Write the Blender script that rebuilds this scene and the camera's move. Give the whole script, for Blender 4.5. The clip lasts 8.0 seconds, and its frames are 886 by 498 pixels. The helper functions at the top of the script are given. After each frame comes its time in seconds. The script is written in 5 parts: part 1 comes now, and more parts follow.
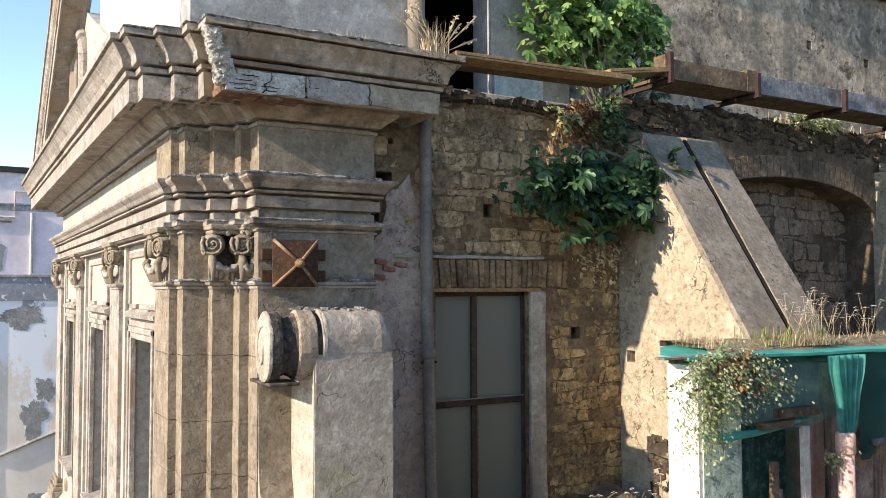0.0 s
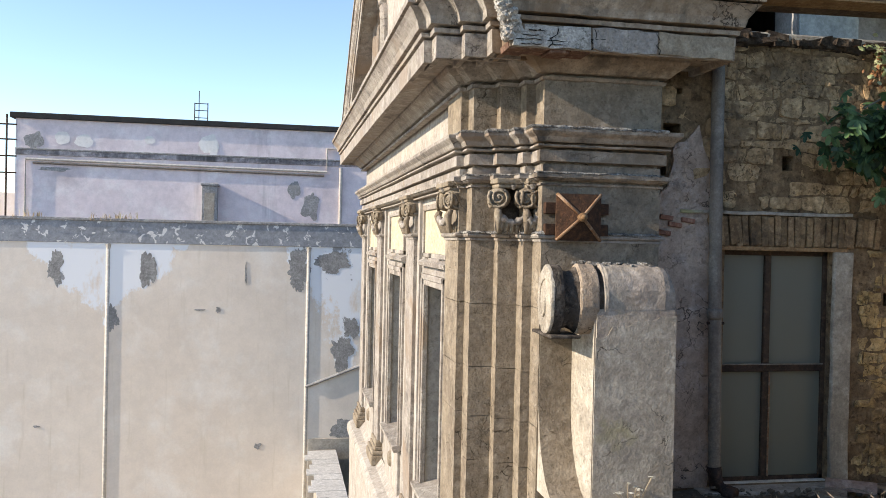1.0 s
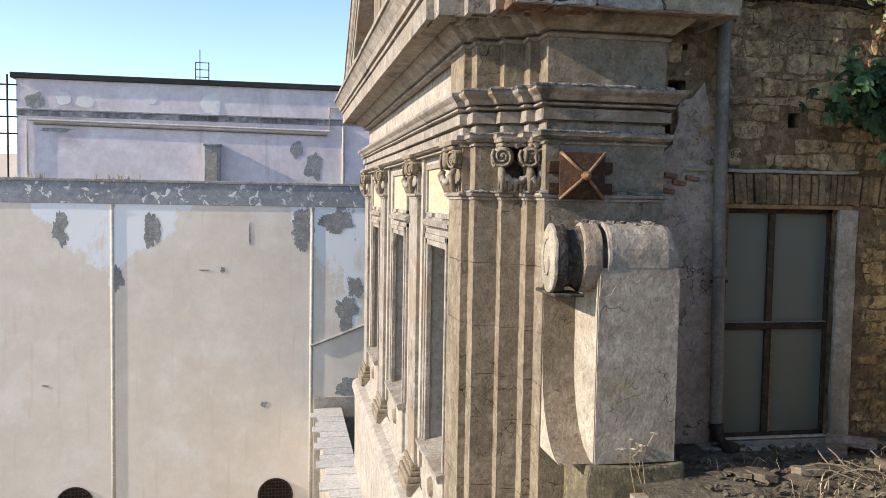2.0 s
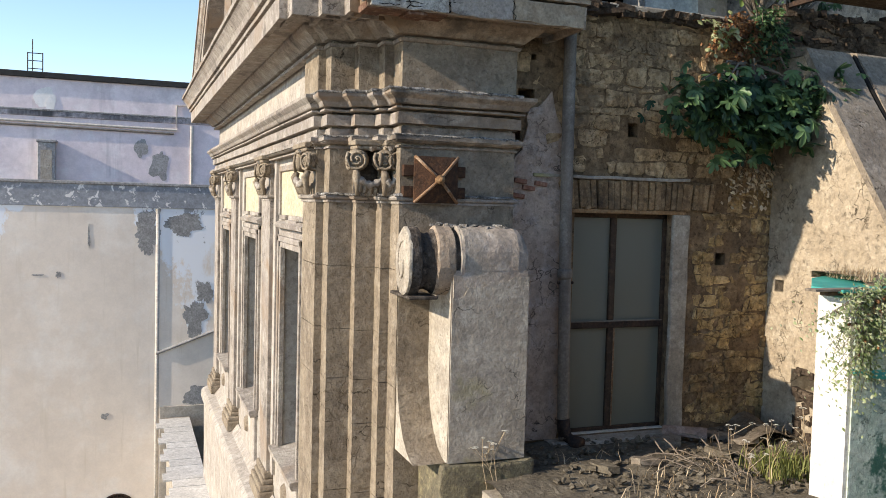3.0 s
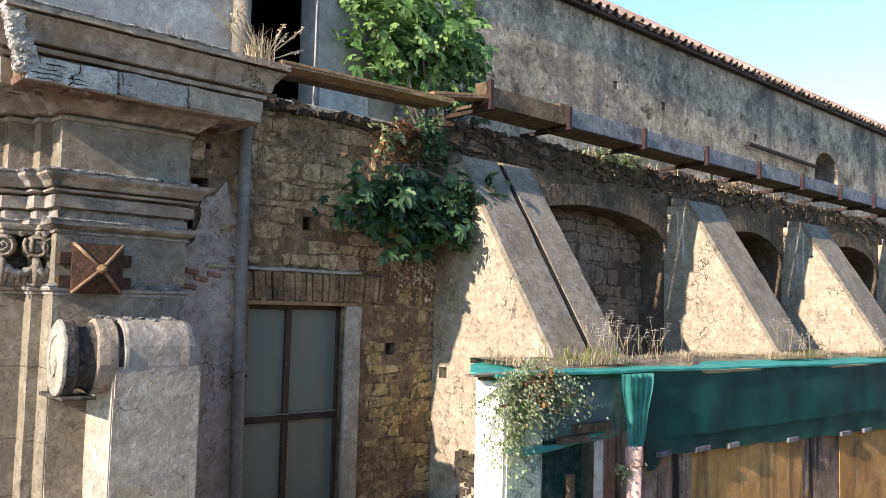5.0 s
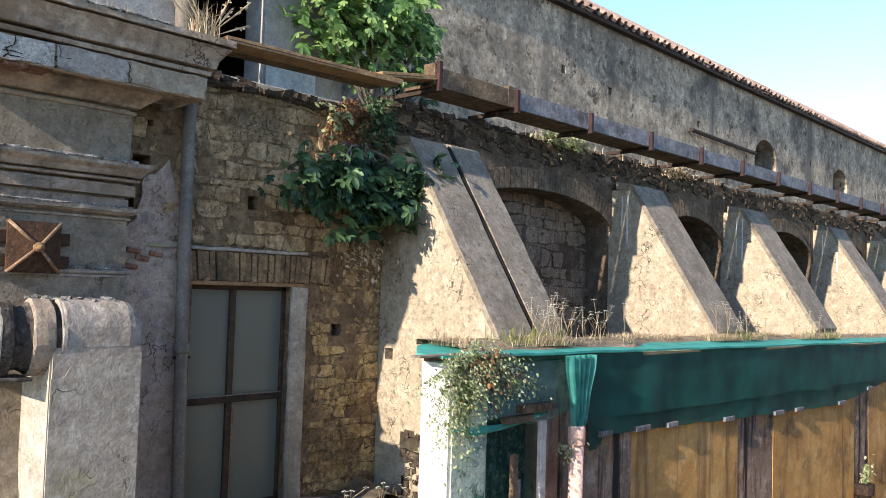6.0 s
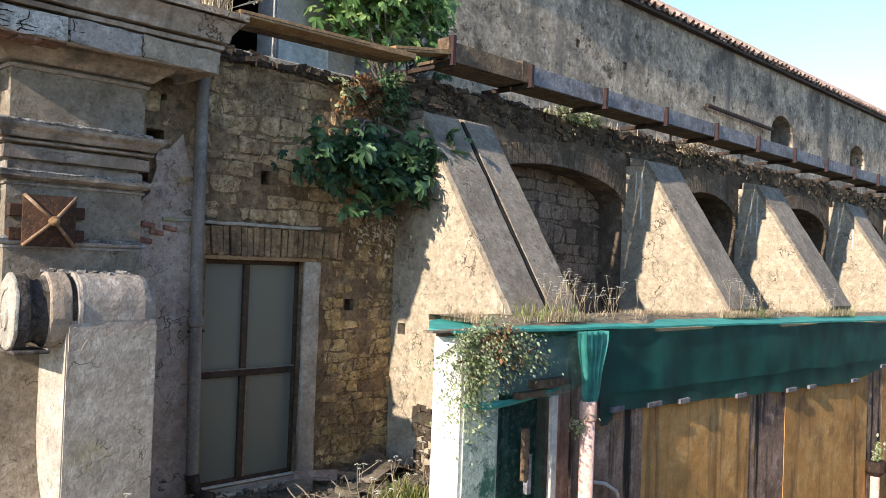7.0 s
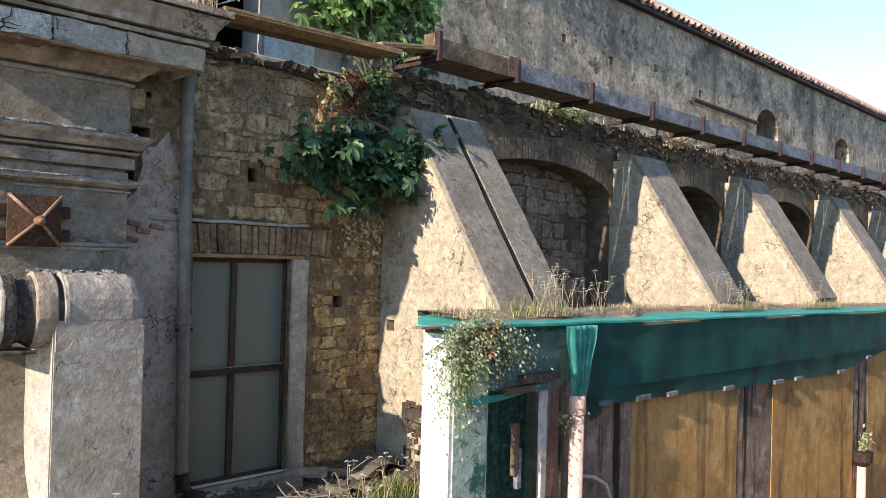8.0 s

WRITTEN TASK. Your copy of the data above should match it exactly, except that pictures are left out.

FULL RESPONSE.
Write the Blender script that rebuilds this scene and the camera's move. Give the whole script, for Blender 4.5. The clip lasts 8.0 seconds, and its frames are 886 by 498 pixels. The helper functions at the top of the script are given. After each frame comes its time in seconds. The script is written in 5 parts: part 1 comes now, and more parts follow.
0.0 s
1.0 s
2.0 s
3.0 s
5.0 s
6.0 s
7.0 s
8.0 s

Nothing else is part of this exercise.